Weekly Thoughts: Empty Labor, Demographics and Relationship Building
Here are three things that caught our eye this week:
A year ago the Economist published an article titled Get a Life, featuring data (below) that suggested an inverse relationship between hours worked and productivity per hour. In it, the author highlights one very interesting, and perhaps counterintuitive, observation to prove the point:
“The Greeks are some of the most hardworking in the OECD, putting in over 2,000 hours a year on average. Germans, on the other hand, are comparative slackers, working about 1,400 hours each year. But German productivity is about 70% higher.”
Before you rush out of the office for some productivity boosting leisure time, remember correlation does not imply causation. Luckily, the Economist published a follow up article this week called Proof That You Should Get A Life detailing research by Stanford University’s John Pencavel that supports these initial findings. When looking at individual, rather than aggregate, data, Pencavel found a non-linear relationship between hours worked and output, with the “knot” at 50 hours per week. From the article:
“Below 49 weekly hours, variations in output are proportional to variations in hours. But when people worked more than about 50 hours, output rose at a decreasing rate…Reducing hours say, from 55 to 50 hours a week, would have had only small effects on output. The results are even starker when we are talking about very long working hours. Output at 70 hours of work differed little from output at 56 hours. That extra 14 hours was a waste of time.”

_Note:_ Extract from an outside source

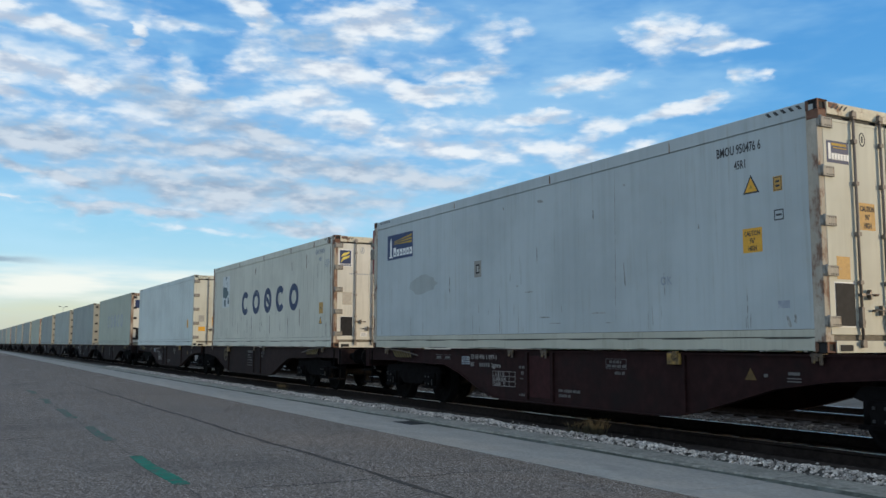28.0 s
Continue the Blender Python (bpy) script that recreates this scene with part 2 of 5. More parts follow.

The topic of productivity has been one we often come back to with past posts on workplace engagement (Oct. 10), bad meetings (Nov. 28), and time management (Dec. 5) as we feel it is an important point of focus with far reaching implications. Chances are, in fact, that many of you have experienced the effects of declining marginal productivity first hand. In his recently published book, Empty Labor, Roland Paulsen reveals that the average employee “slacks off” for two hours a day, with some of the worst cases spending half their day shirking work.
Interestingly, the employee is often not the culprit. Paulsen notes that “empty labor” is generally a result driven by poor management, meaningless work, or just a lack of available tasks. For us, it is yet another reminder that poor organizational structure can create a negative feedback loop that saps engagement, slows productivity, and ultimately diminishes output.
This week on his FT blog, Andrew Smithers presented an interesting take on demographics and their relationship to economic activity. It is no secret that economic growth in developed markets has been lackluster since the Great Recession. Less well appreciated is that structural factors, specifically a decline in the growth of the working age populations, could represent a significant portion of the decline in overall trend growth. From the article:
“Population change manages to be both obvious and largely ignored in policy debates, mainly because changes in gross domestic product are habitually seen as the yardstick for judging economic success. But GDP alone is not a sensible measure for this purpose and it leads to incorrect conclusions being drawn about economic policy. If the change in a country’s welfare is being considered, then GDP per head is a better measure, and if it’s the success of economic policies, GDP per person of working age is more informative…
The impact of demography on the growth of individual countries has been important. But it is essential to take account of the different rates of change in the working age population of different countries when seeking to determine why trend GDP growth rates have changed.“
According to Smithers, in the US, as much as 40% of the decline in trend GDP growth since 2007 (relative the period from 1995 to 2007) can be attributed to changes in the working age population. As he mentions, the notion that some of the weak growth in recent years could be due to structural rather than cyclical factors has major policy implications. For us, it is also a reminder that any analysis is only as good as the metrics used, an important lesson to keep in mind as we continue to find new ways to evaluate potential business opportunities.
One common theme we’ve observed from countless hours of listening to entrepreneurship podcasts, attending business meetings, and reading leadership books is that at the core of most business success stories, relationships matter. However, we also think that establishing meaningful relationships is something much easier said than done, particularly for a group of introverts. As articulated by a Ted Article:
“Imagine almost any situation where two or more people are gathered—a wedding reception, a job interview, two off-duty cops hanging out in a Jacuzzi. What do these situations have in common? Almost all of them involve people trying to talk with each other. But in these very moments where a conversation would enhance an encounter, we often fall short. We can’t think of a thing to say. Or worse, we do a passable job at talking. We stagger through our romantic, professional and social worlds with the goal merely of not crashing, never considering that we might soar.”
Thankfully there are numerous resources filled with tips that can help us, and others, transform routine interactions from missed opportunities into foundations for meaningful relationships. For example, the article suggested asking for stories, not answers, to get beyond small talk. By asking open-ended questions, we can invite people to tell stories, rather than give bland, one word answers. For example, instead of asking, “How was your day?” try “What did you do today?”.
Similarly, a recent article about Dave Isay, Ted Prize 2015 winner, outlined tips on how to turn small talk into smart conversation, by asking questions such as: What are you grateful for? What are you proudest of? What are the most important lessons you’ve learned in life? What’s been the hardest moment of your life, and how did you get through it?
As we aim to continuously attack our weaknesses, we look forward to using these tips, and others, in an effort to refine the interpersonal skills that help us create and deepen relationships.